Short task — Everything in the listing except the pictures should be written out exactly.

Data block —

________

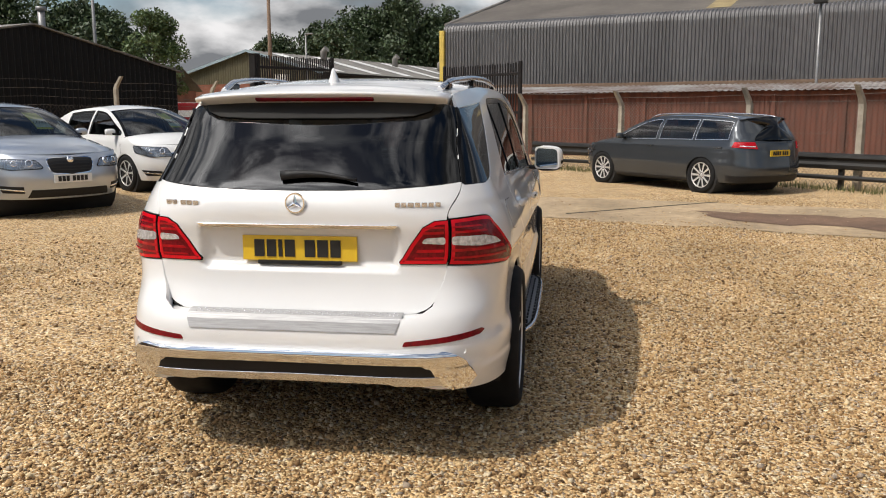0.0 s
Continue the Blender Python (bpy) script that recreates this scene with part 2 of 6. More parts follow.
def smooth_line(pts, per=6):
    """Catmull-Rom through 2D points."""
    out = []
    n = len(pts)
    for i in range(n - 1):
        p0, p1, p2, p3 = (Vector(pts[k]) for k in (max(i - 1, 0), i, i + 1, min(i + 2, n - 1)))
        for k in range(per):
            t = k / per
            out.append(0.5 * ((2 * p1) + (p2 - p0) * t + (2 * p0 - 5 * p1 + 4 * p2 - p3) * t * t + (3 * p1 - p0 - 3 * p2 + p3) * t ** 3))
    out.append(Vector(pts[-1]))
    return out


def rounded(poly, r, seg=4):
    """Rounds the corners of a closed 2D outline."""
    out = []
    n = len(poly)
    for i in range(n):
        p, a, b = Vector(poly[i]), Vector(poly[i - 1]), Vector(poly[(i + 1) % n])
        da, db = (a - p), (b - p)
        rr = min(r, da.length * 0.45, db.length * 0.45)
        s, e = p + da.normalized() * rr, p + db.normalized() * rr
        for k in range(seg + 1):
            t = k / seg
            out.append(s * (1 - t) ** 2 + p * 2 * t * (1 - t) + e * t * t)
    return out


def area2(poly):
    return 0.5 * sum(poly[i - 1][0] * poly[i][1] - poly[i][0] * poly[i - 1][1] for i in range(len(poly)))


def inset(poly, d):
    """Moves a closed outline inwards by d."""
    n = len(poly)
    sg = 1 if area2(poly) > 0 else -1
    out = []
    for i in range(n):
        a, p, b = Vector(poly[i - 1]), Vector(poly[i]), Vector(poly[(i + 1) % n])
        e1, e2 = (p - a), (b - p)
        if e1.length < 1e-7 or e2.length < 1e-7:
            out.append(p)
            continue
        n1, n2 = Vector((-e1.y, e1.x)).normalized() * sg, Vector((-e2.y, e2.x)).normalized() * sg
        h = n1 + n2
        if h.length < 1e-6:
            out.append(p + n1 * d)
            continue
        h.normalize()
        out.append(p + h * d / max(0.35, h.dot(n1)))
    return out


def dense(poly, step):
    out = []
    n = len(poly)
    for i in range(n):
        a, b = Vector(poly[i]), Vector(poly[(i + 1) % n])
        L = (b - a).length
        if L < 1e-6:
            continue
        k = max(1, int(math.ceil(L / step)))
        out += [a.lerp(b, j / k) for j in range(k)]
    return out


def in_poly(p, poly):
    c = False
    x, y = p[0], p[1]
    j = len(poly) - 1
    for i in range(len(poly)):
        xi, yi, xj, yj = poly[i][0], poly[i][1], poly[j][0], poly[j][1]
        if (yi > y) != (yj > y) and x < (xj - xi) * (y - yi) / (yj - yi) + xi:
            c = not c
        j = i
    return c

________

Problem solution —
0.0 s
Continue the Blender Python (bpy) script that recreates this scene with part 2 of 6. More parts follow.
def smooth_line(pts, per=6):
    """Catmull-Rom through 2D points."""
    out = []
    n = len(pts)
    for i in range(n - 1):
        p0, p1, p2, p3 = (Vector(pts[k]) for k in (max(i - 1, 0), i, i + 1, min(i + 2, n - 1)))
        for k in range(per):
            t = k / per
            out.append(0.5 * ((2 * p1) + (p2 - p0) * t + (2 * p0 - 5 * p1 + 4 * p2 - p3) * t * t + (3 * p1 - p0 - 3 * p2 + p3) * t ** 3))
    out.append(Vector(pts[-1]))
    return out


def rounded(poly, r, seg=4):
    """Rounds the corners of a closed 2D outline."""
    out = []
    n = len(poly)
    for i in range(n):
        p, a, b = Vector(poly[i]), Vector(poly[i - 1]), Vector(poly[(i + 1) % n])
        da, db = (a - p), (b - p)
        rr = min(r, da.length * 0.45, db.length * 0.45)
        s, e = p + da.normalized() * rr, p + db.normalized() * rr
        for k in range(seg + 1):
            t = k / seg
            out.append(s * (1 - t) ** 2 + p * 2 * t * (1 - t) + e * t * t)
    return out


def area2(poly):
    return 0.5 * sum(poly[i - 1][0] * poly[i][1] - poly[i][0] * poly[i - 1][1] for i in range(len(poly)))


def inset(poly, d):
    """Moves a closed outline inwards by d."""
    n = len(poly)
    sg = 1 if area2(poly) > 0 else -1
    out = []
    for i in range(n):
        a, p, b = Vector(poly[i - 1]), Vector(poly[i]), Vector(poly[(i + 1) % n])
        e1, e2 = (p - a), (b - p)
        if e1.length < 1e-7 or e2.length < 1e-7:
            out.append(p)
            continue
        n1, n2 = Vector((-e1.y, e1.x)).normalized() * sg, Vector((-e2.y, e2.x)).normalized() * sg
        h = n1 + n2
        if h.length < 1e-6:
            out.append(p + n1 * d)
            continue
        h.normalize()
        out.append(p + h * d / max(0.35, h.dot(n1)))
    return out


def dense(poly, step):
    out = []
    n = len(poly)
    for i in range(n):
        a, b = Vector(poly[i]), Vector(poly[(i + 1) % n])
        L = (b - a).length
        if L < 1e-6:
            continue
        k = max(1, int(math.ceil(L / step)))
        out += [a.lerp(b, j / k) for j in range(k)]
    return out


def in_poly(p, poly):
    c = False
    x, y = p[0], p[1]
    j = len(poly) - 1
    for i in range(len(poly)):
        xi, yi, xj, yj = poly[i][0], poly[i][1], poly[j][0], poly[j][1]
        if (yi > y) != (yj > y) and x < (xj - xi) * (y - yi) / (yj - yi) + xi:
            c = not c
        j = i
    return c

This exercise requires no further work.